Posted by Fnarf | October 23, 2006 3:58 PM

This post, and a few of the comments, make me think-- damn, some people take Art (or whatever it is that Maya Lin does) way too seriously.

I liked the Henry exhibit. Call it aesthetic fluffery if you will. I liked the simplicity of it. Granted, not all the pieces were good, but a few of them were very engaging.

It was an indoor experiment. Maybe it's not really appropriate for her style. I wasn't thrilled about signing a waiver either, but hey, this is the United States of Litigation.

And art, as a general rule, is always overpriced.

Posted by Jamey | October 23, 2006 4:27 PM

loved it. loved her. fuck you.

Posted by BR | October 23, 2006 7:38 PM


Posted by josh | October 23, 2006 11:07 PM

Not all artist are very good at talking about art, and I don't think that disqualifies the work from consideration.

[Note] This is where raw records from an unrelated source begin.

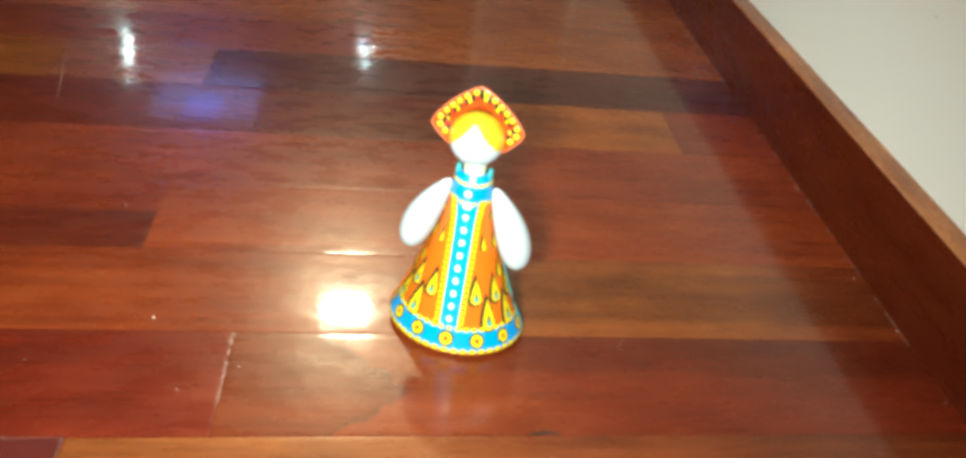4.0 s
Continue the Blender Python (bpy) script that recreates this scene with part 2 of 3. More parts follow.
def plaster(name, colour, scale=60.0):
    m = material(name, colour, 0.75)
    g = Graph(m)
    co = g.node("ShaderNodeTexCoord")
    big = g.node("ShaderNodeTexNoise", Scale=3.0, Detail=3.0)
    small = g.node("ShaderNodeTexNoise", Scale=scale, Detail=6.0, Roughness=0.7)
    for n in (big, small):
        g.link(co.outputs["Object"], n.inputs[0])
    dim = tuple(c * 0.93 for c in colour)
    g.link(g.mix(big.outputs[0], dim, colour), g.bsdf.inputs["Base Color"])
    g.bump(small.outputs[0], 0.25, 0.0008)
    return m


wall_paint = plaster("wall_paint", (0.83, 0.87, 0.85))
tan_paint = plaster("tan_paint", (0.34, 0.25, 0.16))
ceiling_paint = plaster("ceiling_paint", (0.80, 0.79, 0.75))
door_paint = plaster("door_paint", (0.40, 0.41, 0.41), 25.0)
frame_paint = plaster("frame_paint", (0.82, 0.82, 0.76), 25.0)
# tinted panes that shape the made-up opening's blue reflection
dimming_glass = material("dimming_glass", (0.5, 0.5, 0.5), 0.05)
tint = dimming_glass.node_tree.nodes.new("ShaderNodeBsdfTransparent")
tint.inputs[0].default_value = (0.95, 0.78, 0.60, 1)
dimming_glass.node_tree.links.new(tint.outputs[0], dimming_glass.node_tree.nodes["Material Output"].inputs[0])
gap_dark = material("gap_dark", (0.012, 0.006, 0.004), 0.9)
dust = material("dust", (0.19, 0.125, 0.10), 0.9)
filler_pale = material("filler_pale", (0.36, 0.32, 0.28), 0.9)
scuff = material("scuff", (0.48, 0.48, 0.42), 0.8)
lint = material("lint", (0.66, 0.63, 0.58), 0.9)
metal_trim = material("metal_trim", (0.75, 0.75, 0.73), 0.35, 1.0)
scratch_mark = material("scratch_mark", (0.17, 0.095, 0.075), 0.6)
knot_dark = material("knot_dark", (0.012, 0.007, 0.005), 0.5)

# ---- shell of the room ----
X0, Y0, Y1, X2 = -3.4, -2.6, 6.1, 2.4      # far left, behind, ahead, side room
BACK = WALL_X + 0.0195                       # wall face behind the skirting
DOOR = (1.40, 2.94)                         # doorway in the side wall
END = 3.04                                  # where the side wall ends

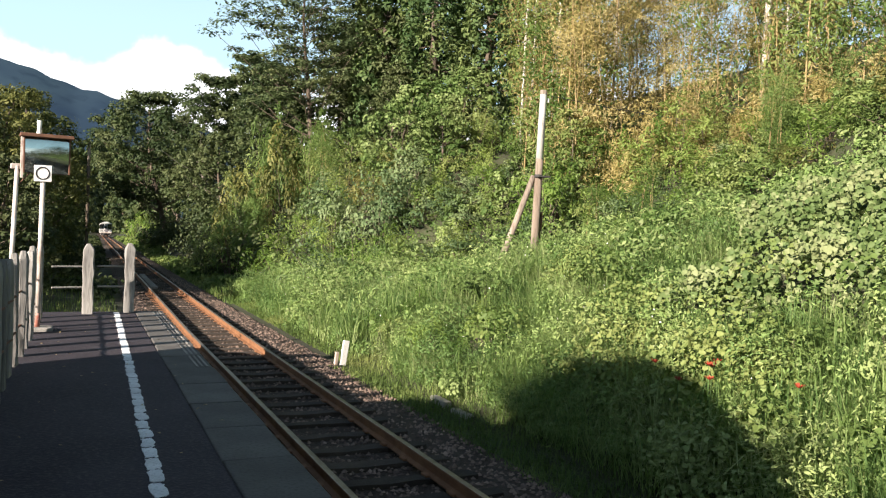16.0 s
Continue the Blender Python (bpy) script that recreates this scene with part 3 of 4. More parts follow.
def railcar():
    car = thing("railcar", (0, 59, 0), "small cream diesel railcar with dark windows, running away along the track", "train")
    W, L, Z0, Z1 = 1.42, 15.5, 0.95, 3.62
    prof = [(-W, Z0), (W, Z0), (W, 2.95), (W - 0.05, 3.2), (W - 0.22, 3.42), (W - 0.6, 3.56), (0, Z1), (-W + 0.6, 3.56), (-W + 0.22, 3.42), (-W + 0.05, 3.2), (-W, 2.95)]
    bm = bmesh.new()
    r0 = [bm.verts.new((x * 0.985, 0, z - (0.03 if z > 3 else 0))) for x, z in prof]
    r1 = [bm.verts.new((x, 0.12, z)) for x, z in prof]
    r2 = [bm.verts.new((x, L, z)) for x, z in prof]
    for a, b in ((r0, r1), (r1, r2)):
        for k in range(len(prof)):
            bm.faces.new((a[k], a[(k + 1) % len(prof)], b[(k + 1) % len(prof)], b[k]))
    bm.faces.new(r0[::-1])
    bm.faces.new(r2)
    bmesh.ops.recalc_face_normals(bm, faces=bm.faces[:])
    body = part("body", bm, BODY, car, "cream painted steel body")
    part("roof", box(-0.75, 0.75, 0.5, L - 0.5, 3.56, 3.66, 0.04), ROOFGREY, car)
    part("roof_vent", box(-0.45, 0.45, 1.2, 2.6, 3.64, 3.76, 0.05), ROOFGREY, car)
    part("roof_vent", box(-0.45, 0.45, 6.2, 7.6, 3.64, 3.76, 0.05), ROOFGREY, car)
    # end face
    for x0, x1 in ((-1.31, -0.47), (0.47, 1.31)):
        w = part("end_window", box(x0, x1, -0.03, 0.05, 1.98, 3.12, 0.03), GLASSDARK, car, "large dark end window")
        part("window_frame", box(x0 - 0.05, x1 + 0.05, -0.015, 0.05, 1.93, 3.17, 0.03), DARKSTEEL, w)
    d = part("end_door", box(-0.40, 0.40, -0.035, 0.05, 1.02, 3.16, 0.03), BODY, car, "cream gangway door")
    part("door_window", box(-0.24, 0.24, -0.05, 0.0, 2.08, 2.92, 0.03), GLASSDARK, d)
    for sx in (-0.43, 0.43):
        part("door_seam", box(sx - 0.02, sx + 0.02, -0.04, 0.02, 1.0, 3.2), DARKSTEEL, d)
    for sx in (-0.95, 0.95):
        u = part("lamp_unit", box(sx - 0.30, sx + 0.30, -0.05, 0.03, 1.52, 1.76, 0.04), DARKSTEEL, car, "dark lamp housing")
        for o in (-0.13, 0.13):
            bm = tube([(sx + o, -0.07, 1.64), (sx + o, 0, 1.64)], [0.085, 0.085], 14)
            part("lamp", bm, WHITE, u)
    bm = tube([(0.12, -0.065, 1.62), (0.12, -0.03, 1.62)], [0.46, 0.46], 28)
    deco = part("round_board", bm, PINK, car, "round decorative board with a pale mark")
    part("rim", tube([(0.12, -0.07, 1.62), (0.12, -0.045, 1.62)], [0.30, 0.30], 28), GREENGREY, deco)
    part("band", box(-1.40, 1.40, -0.028, 0.02, 1.20, 1.30), GREENGREY, car, "dark grey stripe")
    part("bumper_beam", box(-1.40, 1.40, -0.07, 0.2, 0.93, 1.13, 0.03), WHITE_OLD, car)
    sk = part("skirt", box(-1.25, 1.25, 0.1, 0.5, 0.32, 0.93, 0.03), DARKSTEEL, car, "dark steel skirt and snowplough")
    for sx in (-1.15, -0.45, 0.45, 1.15):
        part("step_bar", tube([(sx, -0.04, 0.95), (sx, -0.04, 0.45)], [0.03, 0.03], 6), WHITE_OLD, sk)
    part("step_bar", tube([(-1.15, -0.04, 0.45), (-0.45, -0.04, 0.45)], [0.03, 0.03], 6), WHITE_OLD, sk)
    part("step_bar", tube([(0.45, -0.04, 0.45), (1.15, -0.04, 0.45)], [0.03, 0.03], 6), WHITE_OLD, sk)
    part("coupler", box(-0.16, 0.16, -0.35, 0.3, 0.62, 0.90, 0.04), DARKSTEEL, car)
    part("underframe", box(-1.15, 1.15, 3.2, L - 3.2, 0.4, 0.96, 0.05), DARKSTEEL, car)
    for k, yy in enumerate((1.7, 3.8, L - 3.8, L - 1.7)):
        ax = part("wheelset", tube([(-0.6, yy, 0.40), (0.6, yy, 0.40)], [0.07, 0.07], 10), DARKSTEEL, car)
        for sx in (-0.6, 0.6):
            part("wheel", tube([(sx - 0.06, yy, 0.405), (sx + 0.06, yy, 0.405)], [0.40, 0.40], 24), RAIL, ax)
    for yy in (2.75, L - 2.75):
        part("bogie_frame", box(-0.85, 0.85, yy - 1.5, yy + 1.5, 0.42, 0.72, 0.04), DARKSTEEL, car)
    for sx in (-W, W):
        for k in range(7):
            y0 = 2.1 + 1.68 * k
            part("side_window", box(sx - 0.02, sx + 0.02, y0, y0 + 1.3, 2.12, 2.98, 0.015), GLASSDARK, car)
        for y0 in (0.7, L - 1.7):
            part("side_door", box(sx - 0.018, sx + 0.018, y0, y0 + 1.0, 1.0, 2.98, 0.01), BODY, car)
    part("tail_mirror", box(-1.58, -1.45, 0.0, 0.05, 2.4, 2.7, 0.01), DARKSTEEL, car)
    return car


car = railcar()

# ================= utility pole =================
pole = thing("utility_pole", (11.56, 25.0, float(ground_z(11.7, 25.0)) - 0.25), "leaning wooden pole with a pale upper sleeve and a raking strut", "utility pole")


def pole_at(z, s=0.0):
    return (0.03 * z + s, 0.0, z)


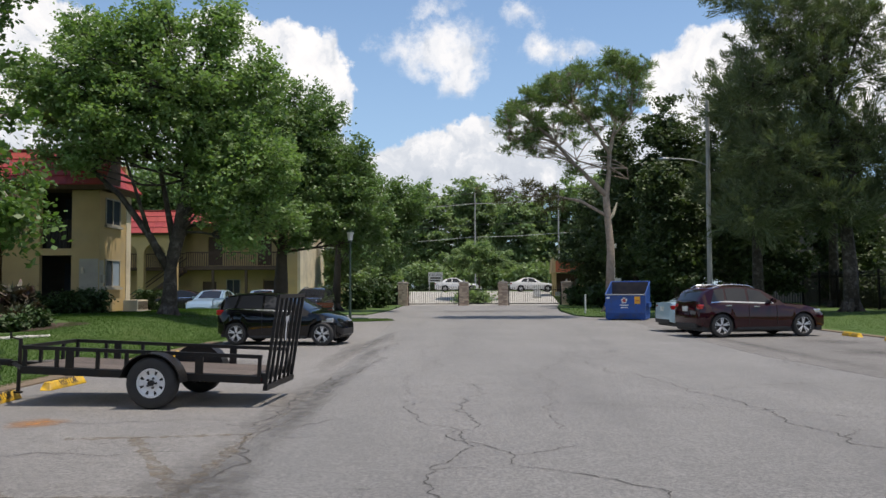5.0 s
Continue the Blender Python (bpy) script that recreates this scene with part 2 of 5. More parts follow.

I liked the Henry exhibit, and looking forward to the installations related to the Lewis & Clark trail (only one of which is completed).

I realize this is where I should include a snarky strangeresque insult, but it's 7:30 in the morning and I can't come up with one.

Posted by jb | October 24, 2006 7:36 AM

* Not all artist are very good at talking about art...

A good and simple truth. And if memory serves Lin was trained as an architect, a design profession whose members are forced to drop intellectual abstractions and create within the dangerous world of nuts, bolts, codes, budgets, and power besotted clients.

* “Why Has Maya Lin Retreated from the Battlefield of Ideas?”

Only an art critic would ask that question,they who consciously flee the belly of the creative beast. Remember that Lin has every reason
flee the battlefield of ideas - as the painfully young winning designer of the memorial competition she was instulted, thrashed, and humiliated. She probably is scarred for life by that horrendous experience.

Posted by Orson | October 24, 2006 1:24 PM

Ah, The Henry Show. Well I was underwhelmed...yet remained unmotivated to give it any energy to write my two cents about it. Just not my cup of tea.